Tuesday, January 13, 2004

Taking care 

The discussion of the last few days has been whether untenured faculty should take care in their utterances against their employers. Critical Mass sees "a big red DOUBLE STANDARD sign blinking inside my head." Regarding Cumberland College:
{The fired professor} didn't libel anyone, or make any false accusations, or behave in a criminal or indecent manner. He spoke his mind, and he said things that clearly needed to be said. He spoke because no one else was willing to--not even his colleagues with tenure.
We don't know that. We know he spoke his mind, and if what he said is true these things did need saying. But we haven't enough facts here to be certain that the accusations are not false. Just because the accused hasn't denied a false allegation doesn't make an allegation true -- there are any number of harrassment cases where the accused is found guilty because she or he chooses not to respond.
Critics of academe comment endlessly on the institutionalized spinelessness of the tenure system. They point out that what the tenure system does is select out anyone who can think for himself and has the courage of his convictions, and that it selects for those without convictions, those who conform for a living, who readily bend, in unctuous, Uriah Heep-like manner, in whatever direction the fashionable wind is blowing.

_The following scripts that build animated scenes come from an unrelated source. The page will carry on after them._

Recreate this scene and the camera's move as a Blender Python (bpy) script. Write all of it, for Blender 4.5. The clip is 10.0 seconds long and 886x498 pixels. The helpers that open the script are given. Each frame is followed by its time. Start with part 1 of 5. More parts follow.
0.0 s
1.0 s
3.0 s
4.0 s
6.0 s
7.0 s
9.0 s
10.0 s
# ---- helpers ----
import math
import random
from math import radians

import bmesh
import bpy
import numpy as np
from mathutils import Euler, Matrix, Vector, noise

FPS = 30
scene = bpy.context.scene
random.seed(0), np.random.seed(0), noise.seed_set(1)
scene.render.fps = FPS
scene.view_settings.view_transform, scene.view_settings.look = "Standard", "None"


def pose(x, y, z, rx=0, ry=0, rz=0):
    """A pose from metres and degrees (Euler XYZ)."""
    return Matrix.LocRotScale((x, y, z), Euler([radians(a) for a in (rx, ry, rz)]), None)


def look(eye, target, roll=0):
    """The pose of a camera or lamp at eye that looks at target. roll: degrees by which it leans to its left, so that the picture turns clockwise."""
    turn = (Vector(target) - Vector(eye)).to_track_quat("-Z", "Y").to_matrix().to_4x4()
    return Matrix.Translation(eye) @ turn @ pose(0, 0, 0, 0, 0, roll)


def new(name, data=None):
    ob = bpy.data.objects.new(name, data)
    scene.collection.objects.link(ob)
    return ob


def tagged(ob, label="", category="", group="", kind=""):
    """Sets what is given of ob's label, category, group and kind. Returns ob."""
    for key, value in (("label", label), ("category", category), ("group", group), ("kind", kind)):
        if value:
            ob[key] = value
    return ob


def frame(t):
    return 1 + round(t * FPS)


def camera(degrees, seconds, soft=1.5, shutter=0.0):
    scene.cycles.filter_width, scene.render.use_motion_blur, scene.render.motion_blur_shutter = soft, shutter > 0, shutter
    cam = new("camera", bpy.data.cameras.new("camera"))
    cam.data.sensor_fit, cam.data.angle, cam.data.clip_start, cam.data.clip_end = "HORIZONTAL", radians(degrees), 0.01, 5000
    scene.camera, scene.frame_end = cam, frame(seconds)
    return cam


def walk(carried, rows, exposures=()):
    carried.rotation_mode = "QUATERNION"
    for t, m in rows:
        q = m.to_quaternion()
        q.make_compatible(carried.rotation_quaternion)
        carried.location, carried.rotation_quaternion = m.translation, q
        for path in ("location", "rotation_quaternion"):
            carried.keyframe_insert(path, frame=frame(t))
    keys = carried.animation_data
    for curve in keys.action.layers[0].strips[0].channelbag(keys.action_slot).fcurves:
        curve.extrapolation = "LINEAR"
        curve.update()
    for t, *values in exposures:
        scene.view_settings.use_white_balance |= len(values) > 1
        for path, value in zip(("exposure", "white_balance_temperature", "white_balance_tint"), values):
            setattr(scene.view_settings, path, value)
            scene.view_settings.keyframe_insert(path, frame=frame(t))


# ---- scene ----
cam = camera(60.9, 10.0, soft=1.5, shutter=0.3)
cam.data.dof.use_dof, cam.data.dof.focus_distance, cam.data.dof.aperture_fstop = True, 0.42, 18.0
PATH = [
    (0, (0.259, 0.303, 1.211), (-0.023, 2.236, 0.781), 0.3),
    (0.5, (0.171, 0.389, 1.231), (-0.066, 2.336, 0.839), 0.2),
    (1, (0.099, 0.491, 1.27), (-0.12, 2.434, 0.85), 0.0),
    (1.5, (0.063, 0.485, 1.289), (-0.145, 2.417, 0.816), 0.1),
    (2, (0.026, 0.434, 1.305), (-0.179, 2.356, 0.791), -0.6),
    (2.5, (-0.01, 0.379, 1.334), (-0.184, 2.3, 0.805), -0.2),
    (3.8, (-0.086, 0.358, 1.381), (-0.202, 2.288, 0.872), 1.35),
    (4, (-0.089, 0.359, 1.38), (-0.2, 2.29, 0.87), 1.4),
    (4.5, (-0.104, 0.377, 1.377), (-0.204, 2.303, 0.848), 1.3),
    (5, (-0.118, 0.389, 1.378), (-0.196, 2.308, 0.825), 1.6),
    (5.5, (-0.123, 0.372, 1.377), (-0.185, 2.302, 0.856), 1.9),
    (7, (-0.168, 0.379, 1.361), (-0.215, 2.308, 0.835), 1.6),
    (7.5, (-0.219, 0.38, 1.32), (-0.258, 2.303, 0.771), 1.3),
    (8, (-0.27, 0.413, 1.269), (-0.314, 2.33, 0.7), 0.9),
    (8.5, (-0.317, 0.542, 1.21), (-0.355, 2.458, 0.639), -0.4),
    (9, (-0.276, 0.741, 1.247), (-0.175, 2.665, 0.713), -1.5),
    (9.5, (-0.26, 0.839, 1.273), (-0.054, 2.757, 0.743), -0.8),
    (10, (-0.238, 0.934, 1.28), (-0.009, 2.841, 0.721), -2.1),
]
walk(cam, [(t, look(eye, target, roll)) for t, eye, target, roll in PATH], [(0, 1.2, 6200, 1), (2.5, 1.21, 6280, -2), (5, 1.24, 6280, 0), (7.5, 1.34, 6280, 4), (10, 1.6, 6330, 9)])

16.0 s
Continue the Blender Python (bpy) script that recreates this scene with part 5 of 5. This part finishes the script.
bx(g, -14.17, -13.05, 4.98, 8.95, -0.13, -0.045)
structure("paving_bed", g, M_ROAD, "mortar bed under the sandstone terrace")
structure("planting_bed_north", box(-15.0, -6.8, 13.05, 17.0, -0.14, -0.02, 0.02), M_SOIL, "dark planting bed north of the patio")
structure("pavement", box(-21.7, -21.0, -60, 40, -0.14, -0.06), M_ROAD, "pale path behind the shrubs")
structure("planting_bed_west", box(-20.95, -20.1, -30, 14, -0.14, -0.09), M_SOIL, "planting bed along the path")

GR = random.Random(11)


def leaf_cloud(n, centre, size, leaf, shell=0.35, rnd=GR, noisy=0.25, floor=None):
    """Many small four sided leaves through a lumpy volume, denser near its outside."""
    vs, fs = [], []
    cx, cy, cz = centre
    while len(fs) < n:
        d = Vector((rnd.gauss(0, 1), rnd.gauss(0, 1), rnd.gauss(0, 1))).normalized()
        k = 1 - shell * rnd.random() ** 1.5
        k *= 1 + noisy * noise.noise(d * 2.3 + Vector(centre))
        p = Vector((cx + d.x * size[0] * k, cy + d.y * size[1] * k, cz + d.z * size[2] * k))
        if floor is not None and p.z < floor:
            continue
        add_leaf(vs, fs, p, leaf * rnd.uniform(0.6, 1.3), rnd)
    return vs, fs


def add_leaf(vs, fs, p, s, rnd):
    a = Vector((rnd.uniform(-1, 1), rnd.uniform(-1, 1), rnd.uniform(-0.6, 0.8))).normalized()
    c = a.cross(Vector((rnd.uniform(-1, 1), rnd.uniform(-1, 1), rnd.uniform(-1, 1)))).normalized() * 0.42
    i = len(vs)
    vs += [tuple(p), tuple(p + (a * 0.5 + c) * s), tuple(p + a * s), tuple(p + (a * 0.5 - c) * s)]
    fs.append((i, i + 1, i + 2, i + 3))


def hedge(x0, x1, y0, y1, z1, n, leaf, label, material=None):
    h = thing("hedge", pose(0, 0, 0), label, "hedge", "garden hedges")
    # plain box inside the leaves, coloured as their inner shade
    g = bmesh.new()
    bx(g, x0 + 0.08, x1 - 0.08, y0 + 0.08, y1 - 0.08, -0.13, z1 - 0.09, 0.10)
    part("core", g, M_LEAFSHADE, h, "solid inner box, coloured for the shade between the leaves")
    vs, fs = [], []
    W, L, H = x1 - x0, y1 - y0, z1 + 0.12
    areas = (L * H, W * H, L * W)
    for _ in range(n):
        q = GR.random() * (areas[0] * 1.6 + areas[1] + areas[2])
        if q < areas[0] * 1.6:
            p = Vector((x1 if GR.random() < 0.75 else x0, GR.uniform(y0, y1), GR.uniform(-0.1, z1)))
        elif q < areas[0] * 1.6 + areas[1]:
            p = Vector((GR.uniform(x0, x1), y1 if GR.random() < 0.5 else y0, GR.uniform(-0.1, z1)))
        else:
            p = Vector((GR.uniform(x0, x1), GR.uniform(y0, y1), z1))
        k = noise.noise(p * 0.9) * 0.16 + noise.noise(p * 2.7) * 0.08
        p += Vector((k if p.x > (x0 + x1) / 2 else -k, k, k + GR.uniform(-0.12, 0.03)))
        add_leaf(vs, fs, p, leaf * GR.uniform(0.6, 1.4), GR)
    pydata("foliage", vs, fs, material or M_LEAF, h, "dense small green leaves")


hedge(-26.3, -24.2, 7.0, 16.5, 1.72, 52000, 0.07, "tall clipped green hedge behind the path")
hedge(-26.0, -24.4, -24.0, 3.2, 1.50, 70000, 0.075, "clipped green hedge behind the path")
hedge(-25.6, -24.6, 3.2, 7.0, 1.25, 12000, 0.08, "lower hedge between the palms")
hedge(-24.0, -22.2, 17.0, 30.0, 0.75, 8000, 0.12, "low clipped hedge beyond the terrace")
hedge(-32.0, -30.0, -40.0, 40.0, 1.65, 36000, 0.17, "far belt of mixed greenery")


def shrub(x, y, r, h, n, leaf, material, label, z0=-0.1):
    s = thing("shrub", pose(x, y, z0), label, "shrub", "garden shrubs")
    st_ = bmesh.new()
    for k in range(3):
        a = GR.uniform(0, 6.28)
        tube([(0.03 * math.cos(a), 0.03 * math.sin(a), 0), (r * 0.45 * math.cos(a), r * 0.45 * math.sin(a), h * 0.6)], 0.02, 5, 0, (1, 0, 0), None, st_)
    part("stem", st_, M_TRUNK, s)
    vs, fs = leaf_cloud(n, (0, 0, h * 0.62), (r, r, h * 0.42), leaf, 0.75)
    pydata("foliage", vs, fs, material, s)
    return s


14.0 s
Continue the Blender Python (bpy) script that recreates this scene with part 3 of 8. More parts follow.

Agreed, but that doesn't in and of itself justify that professor's behavior. Later, Erin writes,
The fact of the matter is that academic culture is, even on its good days, little better than a sandbox when it comes to interpersonal civility. If every academic who ever made an out-of-order comment about another academic were to be fired for creating a hostile environment, there would be no academe (this in itself might be a good thing--but that's another blog).
And you wouldn't want it that way. Critical inquiry means, in part, a hostility towards that which is false, a rejection of it. The reason Brandeis said "Sunlight is the best disinfectant", that motto which graces the top of this blog, is that when a bright light is shone on the false, reasonable people of integrity will recognize it as such and will remove it with prejudice. That some people find such behavior obstreperous when the light is shone on their own falsity is not an indictment of the light: It is a testament to its great power.